◆ TASK REQUIREMENTS: Give the total number of lines with the word "path" in them, and no other words.

◆ SOURCE MATERIAL:
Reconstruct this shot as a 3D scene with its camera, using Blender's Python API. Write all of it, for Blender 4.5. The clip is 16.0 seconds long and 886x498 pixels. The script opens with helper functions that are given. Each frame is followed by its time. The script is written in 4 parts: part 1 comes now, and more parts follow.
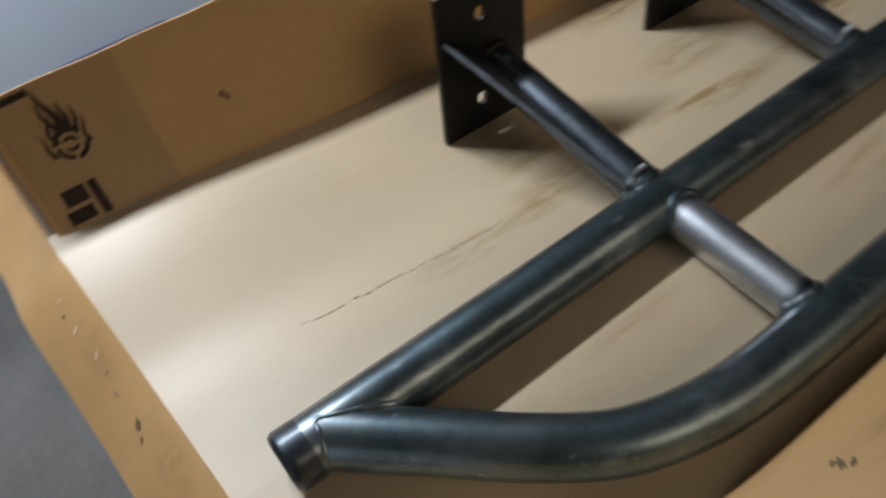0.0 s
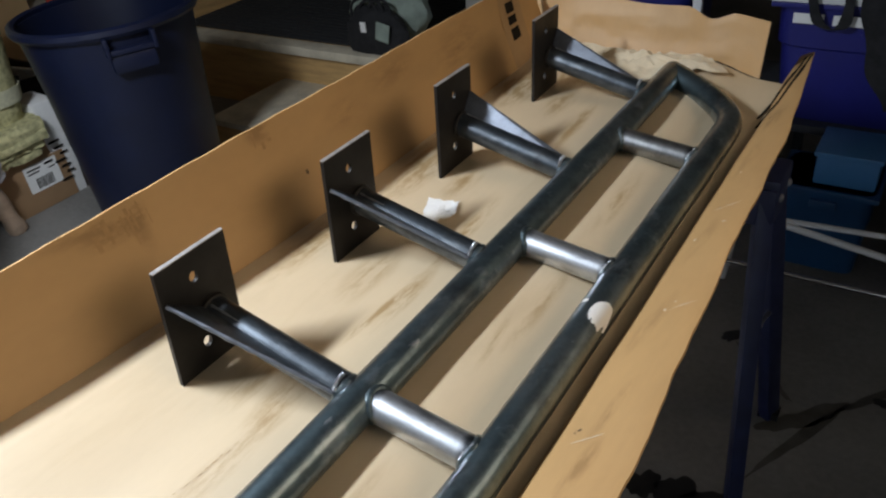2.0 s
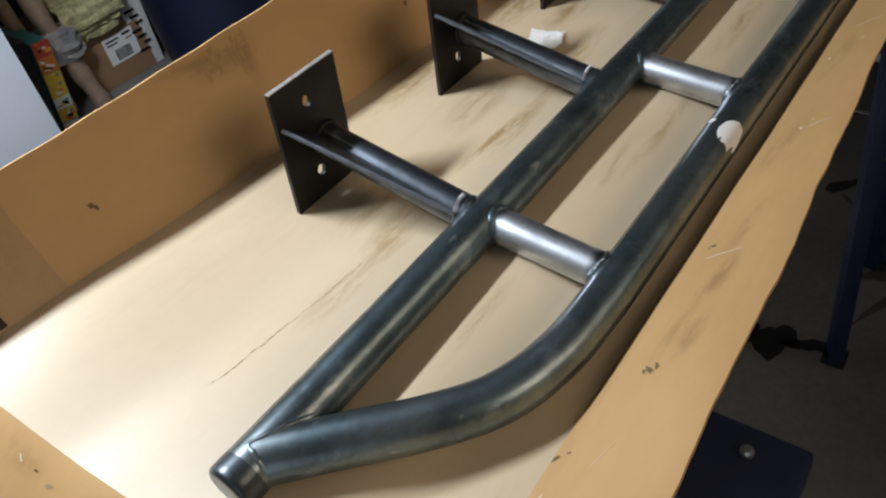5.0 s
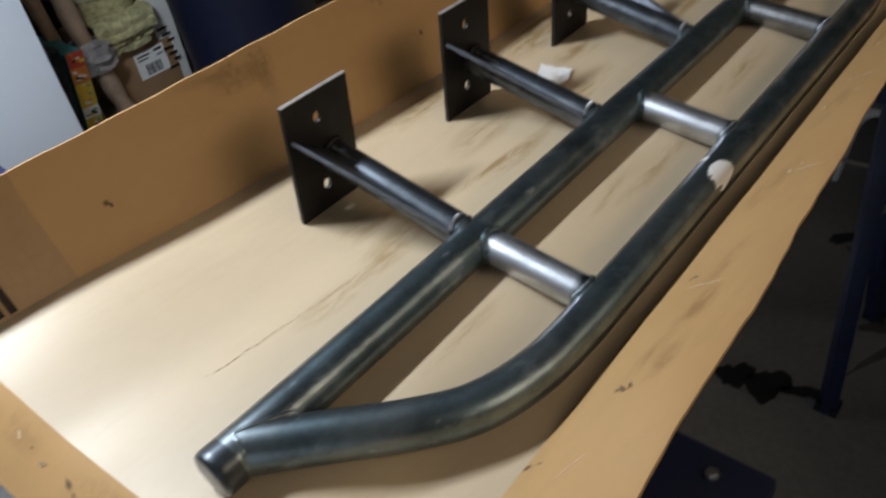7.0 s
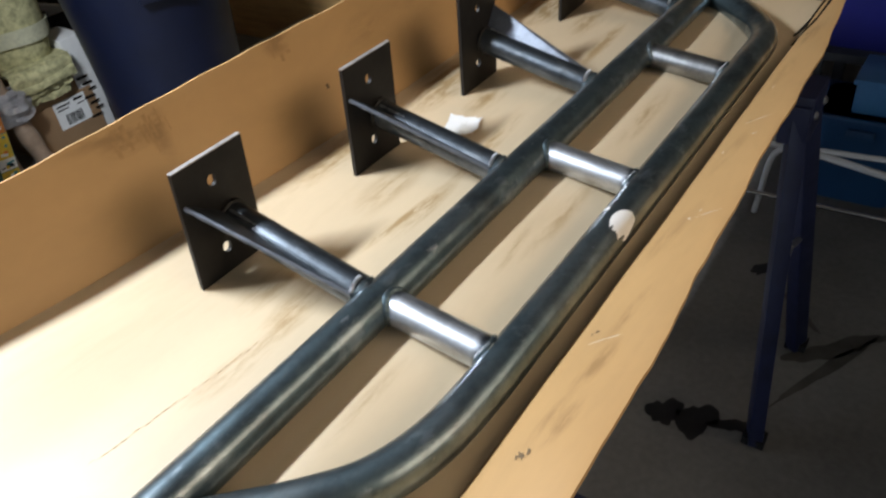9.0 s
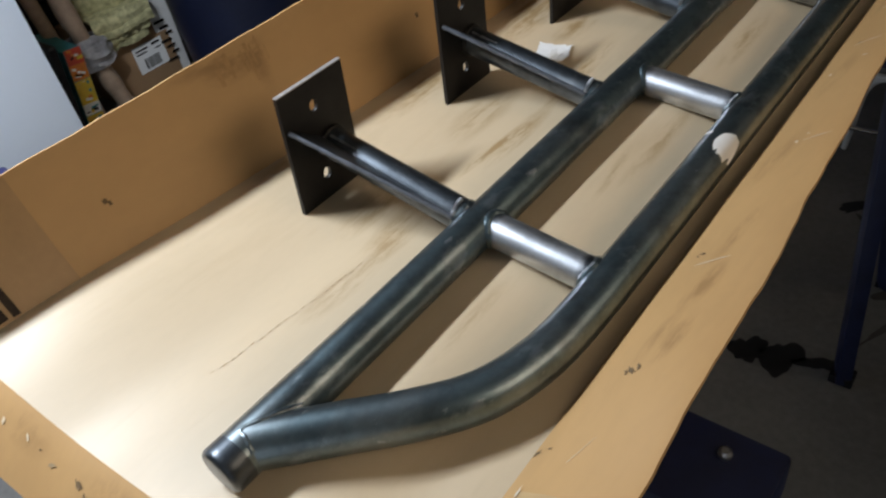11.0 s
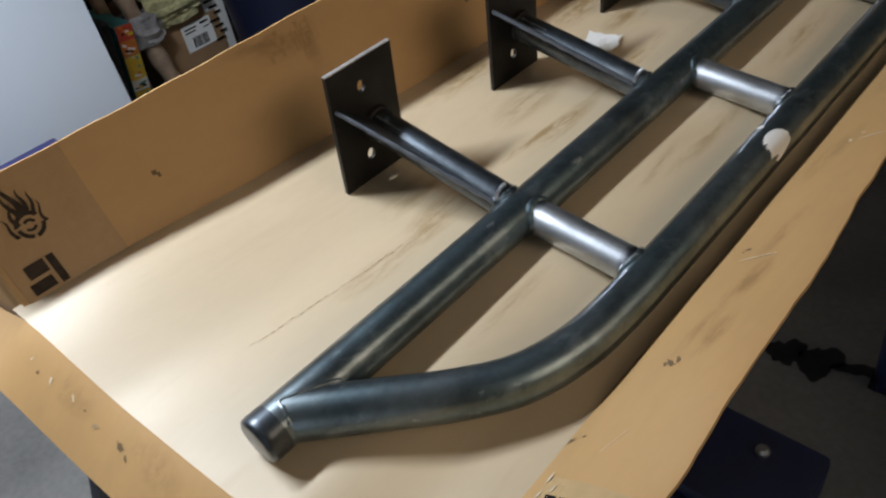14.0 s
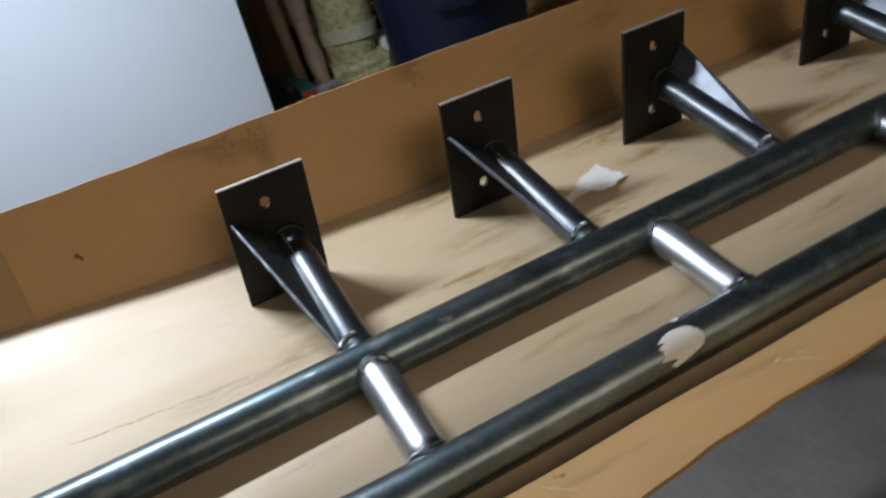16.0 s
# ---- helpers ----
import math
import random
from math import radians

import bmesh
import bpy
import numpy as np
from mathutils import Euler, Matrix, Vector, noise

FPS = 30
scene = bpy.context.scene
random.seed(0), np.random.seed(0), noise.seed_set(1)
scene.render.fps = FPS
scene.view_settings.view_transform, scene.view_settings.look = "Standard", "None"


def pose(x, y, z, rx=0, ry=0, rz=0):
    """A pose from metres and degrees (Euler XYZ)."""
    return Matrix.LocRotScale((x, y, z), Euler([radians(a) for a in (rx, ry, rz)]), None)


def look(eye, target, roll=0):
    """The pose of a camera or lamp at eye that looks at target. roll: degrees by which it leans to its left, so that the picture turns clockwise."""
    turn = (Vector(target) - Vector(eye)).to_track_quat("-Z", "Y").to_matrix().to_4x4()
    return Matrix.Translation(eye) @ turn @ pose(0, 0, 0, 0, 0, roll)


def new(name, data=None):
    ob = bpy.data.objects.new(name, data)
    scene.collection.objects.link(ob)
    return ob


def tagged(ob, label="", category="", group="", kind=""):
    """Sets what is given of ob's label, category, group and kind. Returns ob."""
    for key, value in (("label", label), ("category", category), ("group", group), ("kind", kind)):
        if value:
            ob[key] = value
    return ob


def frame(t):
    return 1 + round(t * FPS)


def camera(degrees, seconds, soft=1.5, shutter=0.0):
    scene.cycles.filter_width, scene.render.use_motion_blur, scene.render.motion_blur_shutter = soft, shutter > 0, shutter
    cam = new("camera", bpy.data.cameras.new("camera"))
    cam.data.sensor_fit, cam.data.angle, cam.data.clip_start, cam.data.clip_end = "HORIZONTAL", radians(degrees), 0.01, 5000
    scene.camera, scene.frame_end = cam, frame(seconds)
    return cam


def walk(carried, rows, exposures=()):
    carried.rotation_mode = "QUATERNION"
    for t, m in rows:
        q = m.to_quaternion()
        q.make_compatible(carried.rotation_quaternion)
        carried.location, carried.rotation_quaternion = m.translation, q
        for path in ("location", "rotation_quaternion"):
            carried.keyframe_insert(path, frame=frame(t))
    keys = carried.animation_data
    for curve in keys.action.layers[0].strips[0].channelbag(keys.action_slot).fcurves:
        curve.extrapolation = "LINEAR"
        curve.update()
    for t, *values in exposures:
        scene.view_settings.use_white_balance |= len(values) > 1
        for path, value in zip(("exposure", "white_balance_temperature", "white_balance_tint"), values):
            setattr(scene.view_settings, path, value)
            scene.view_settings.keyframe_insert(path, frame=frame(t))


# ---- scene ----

◆ RESPONSE: 5